Challenge: All of the data should be output character for character, except the pictures.

=== Source data ===

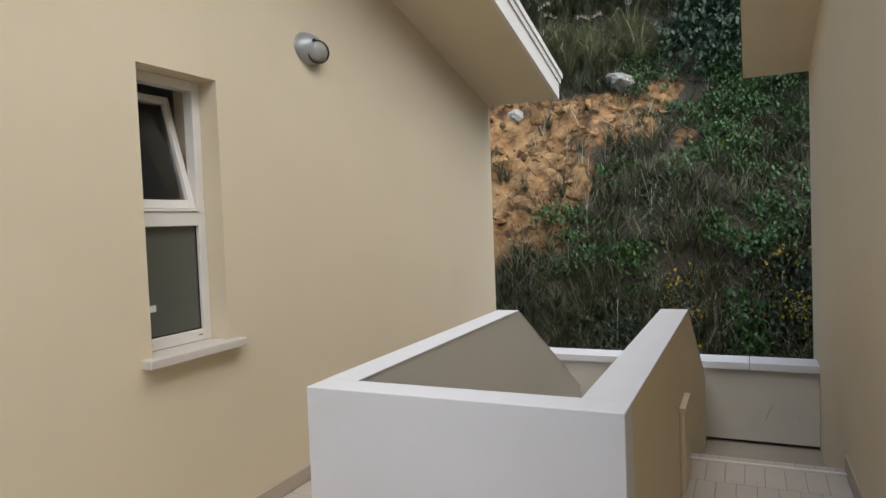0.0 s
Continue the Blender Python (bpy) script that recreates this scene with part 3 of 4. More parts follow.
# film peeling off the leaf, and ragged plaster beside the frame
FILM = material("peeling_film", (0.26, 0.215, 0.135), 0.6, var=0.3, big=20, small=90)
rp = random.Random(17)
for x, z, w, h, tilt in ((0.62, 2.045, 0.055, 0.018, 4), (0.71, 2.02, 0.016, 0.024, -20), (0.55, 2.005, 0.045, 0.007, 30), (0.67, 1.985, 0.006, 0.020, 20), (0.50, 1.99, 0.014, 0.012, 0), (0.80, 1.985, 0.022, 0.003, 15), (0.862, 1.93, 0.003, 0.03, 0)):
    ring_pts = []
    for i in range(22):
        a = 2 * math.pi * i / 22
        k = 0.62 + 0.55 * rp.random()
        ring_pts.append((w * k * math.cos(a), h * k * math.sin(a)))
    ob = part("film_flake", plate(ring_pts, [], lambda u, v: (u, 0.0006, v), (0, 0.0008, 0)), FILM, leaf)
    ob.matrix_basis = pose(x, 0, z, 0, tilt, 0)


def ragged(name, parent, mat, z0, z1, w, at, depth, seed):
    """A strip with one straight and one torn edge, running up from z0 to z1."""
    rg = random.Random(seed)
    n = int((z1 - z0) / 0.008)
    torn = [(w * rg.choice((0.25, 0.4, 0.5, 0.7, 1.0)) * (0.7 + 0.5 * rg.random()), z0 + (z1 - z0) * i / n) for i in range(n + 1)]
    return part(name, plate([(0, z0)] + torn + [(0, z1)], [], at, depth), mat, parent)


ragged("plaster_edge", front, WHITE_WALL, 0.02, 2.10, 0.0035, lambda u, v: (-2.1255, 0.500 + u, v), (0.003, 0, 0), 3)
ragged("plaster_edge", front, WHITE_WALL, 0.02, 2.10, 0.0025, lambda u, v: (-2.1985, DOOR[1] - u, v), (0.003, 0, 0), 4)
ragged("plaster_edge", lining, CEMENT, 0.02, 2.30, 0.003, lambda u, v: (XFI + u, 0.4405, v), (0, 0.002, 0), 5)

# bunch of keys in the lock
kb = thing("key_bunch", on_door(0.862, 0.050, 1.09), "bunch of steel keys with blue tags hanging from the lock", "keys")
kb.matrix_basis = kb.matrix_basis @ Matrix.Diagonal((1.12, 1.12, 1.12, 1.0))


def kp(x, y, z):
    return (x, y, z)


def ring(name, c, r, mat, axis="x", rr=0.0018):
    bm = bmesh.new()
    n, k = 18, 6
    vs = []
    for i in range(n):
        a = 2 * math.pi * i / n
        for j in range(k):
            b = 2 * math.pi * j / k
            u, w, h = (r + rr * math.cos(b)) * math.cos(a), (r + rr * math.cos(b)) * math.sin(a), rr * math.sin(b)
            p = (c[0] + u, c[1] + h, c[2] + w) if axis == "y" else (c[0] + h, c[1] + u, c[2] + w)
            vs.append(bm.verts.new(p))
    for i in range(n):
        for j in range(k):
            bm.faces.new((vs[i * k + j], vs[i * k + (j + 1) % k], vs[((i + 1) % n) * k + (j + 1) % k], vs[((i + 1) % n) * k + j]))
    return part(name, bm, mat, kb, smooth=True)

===

Task output:
0.0 s
Continue the Blender Python (bpy) script that recreates this scene with part 3 of 4. More parts follow.
# film peeling off the leaf, and ragged plaster beside the frame
FILM = material("peeling_film", (0.26, 0.215, 0.135), 0.6, var=0.3, big=20, small=90)
rp = random.Random(17)
for x, z, w, h, tilt in ((0.62, 2.045, 0.055, 0.018, 4), (0.71, 2.02, 0.016, 0.024, -20), (0.55, 2.005, 0.045, 0.007, 30), (0.67, 1.985, 0.006, 0.020, 20), (0.50, 1.99, 0.014, 0.012, 0), (0.80, 1.985, 0.022, 0.003, 15), (0.862, 1.93, 0.003, 0.03, 0)):
    ring_pts = []
    for i in range(22):
        a = 2 * math.pi * i / 22
        k = 0.62 + 0.55 * rp.random()
        ring_pts.append((w * k * math.cos(a), h * k * math.sin(a)))
    ob = part("film_flake", plate(ring_pts, [], lambda u, v: (u, 0.0006, v), (0, 0.0008, 0)), FILM, leaf)
    ob.matrix_basis = pose(x, 0, z, 0, tilt, 0)


def ragged(name, parent, mat, z0, z1, w, at, depth, seed):
    """A strip with one straight and one torn edge, running up from z0 to z1."""
    rg = random.Random(seed)
    n = int((z1 - z0) / 0.008)
    torn = [(w * rg.choice((0.25, 0.4, 0.5, 0.7, 1.0)) * (0.7 + 0.5 * rg.random()), z0 + (z1 - z0) * i / n) for i in range(n + 1)]
    return part(name, plate([(0, z0)] + torn + [(0, z1)], [], at, depth), mat, parent)


ragged("plaster_edge", front, WHITE_WALL, 0.02, 2.10, 0.0035, lambda u, v: (-2.1255, 0.500 + u, v), (0.003, 0, 0), 3)
ragged("plaster_edge", front, WHITE_WALL, 0.02, 2.10, 0.0025, lambda u, v: (-2.1985, DOOR[1] - u, v), (0.003, 0, 0), 4)
ragged("plaster_edge", lining, CEMENT, 0.02, 2.30, 0.003, lambda u, v: (XFI + u, 0.4405, v), (0, 0.002, 0), 5)

# bunch of keys in the lock
kb = thing("key_bunch", on_door(0.862, 0.050, 1.09), "bunch of steel keys with blue tags hanging from the lock", "keys")
kb.matrix_basis = kb.matrix_basis @ Matrix.Diagonal((1.12, 1.12, 1.12, 1.0))


def kp(x, y, z):
    return (x, y, z)


def ring(name, c, r, mat, axis="x", rr=0.0018):
    bm = bmesh.new()
    n, k = 18, 6
    vs = []
    for i in range(n):
        a = 2 * math.pi * i / n
        for j in range(k):
            b = 2 * math.pi * j / k
            u, w, h = (r + rr * math.cos(b)) * math.cos(a), (r + rr * math.cos(b)) * math.sin(a), rr * math.sin(b)
            p = (c[0] + u, c[1] + h, c[2] + w) if axis == "y" else (c[0] + h, c[1] + u, c[2] + w)
            vs.append(bm.verts.new(p))
    for i in range(n):
        for j in range(k):
            bm.faces.new((vs[i * k + j], vs[i * k + (j + 1) % k], vs[((i + 1) % n) * k + (j + 1) % k], vs[((i + 1) % n) * k + j]))
    return part(name, bm, mat, kb, smooth=True)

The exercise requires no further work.